Chinese characters don't have meanings. It's just a way of writing words, like the abcs. When you look at a sequence of Chinese characters, you'd better not try to decode the meaning by speculating what each character means and how they interact with each other. You'll get nowhere with that. What you should do is first figure out what language is it. Mandarin isn't the only language written in Chinese characters, Japanese and Cantonese also use Chinese characters. When you're sure you're looking at a Mandarin text, then you try to make out the words. That's the gist of it. It's a huge pain in the ass because for whatever reason Chinese people don't put spaces between words. imagineifyouwerelearningenglish,youjuststartedlearninghtealphabetandyouonlyrecognizethelettersabandcbutyouhavetoreadsentenceswrittenlikethis. It really tests your patience.

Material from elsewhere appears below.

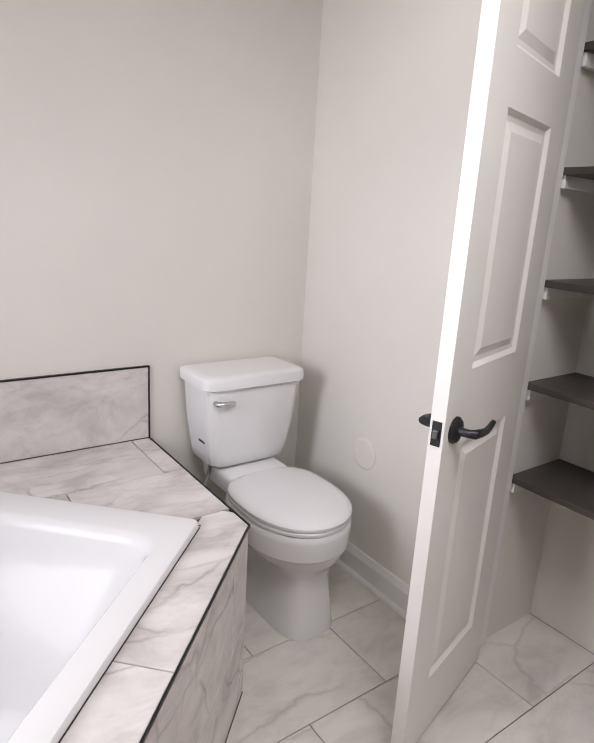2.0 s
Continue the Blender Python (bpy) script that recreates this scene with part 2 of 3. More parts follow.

Post edited on 3rd Apr 2017, 1:54am
>> No. 2965 [Edit]
Yeah, nah. Fuck that. I'll never bitch about Kazakh again. Sure remembering case endings and your agglutinative rules/categories is a pain in the arse, but at least you can usually get the gist of what a sentence says by knowing certain nominal or verbal roots. This was an example from my textbook:

Мына бөлме бесінші кабатта; 'this room is on the 5th floor'. So from there I was able to recognise бөлме (room), бесін (5) and кабат (floor). Using the grammar and the raw meanings of the base words, I was able to figure out the sentence without actually knowing the full words. It's apparently an oddball that doesn't obey the regular rules of the locative case anyway so knowing the words still would have left me with a head-scratcher.

I have no idea what I'd do with Chinese where it seems that you either know the whole word it or need to consult the dictionary. Madness. I'll admit though, it must be a pretty fun language at times.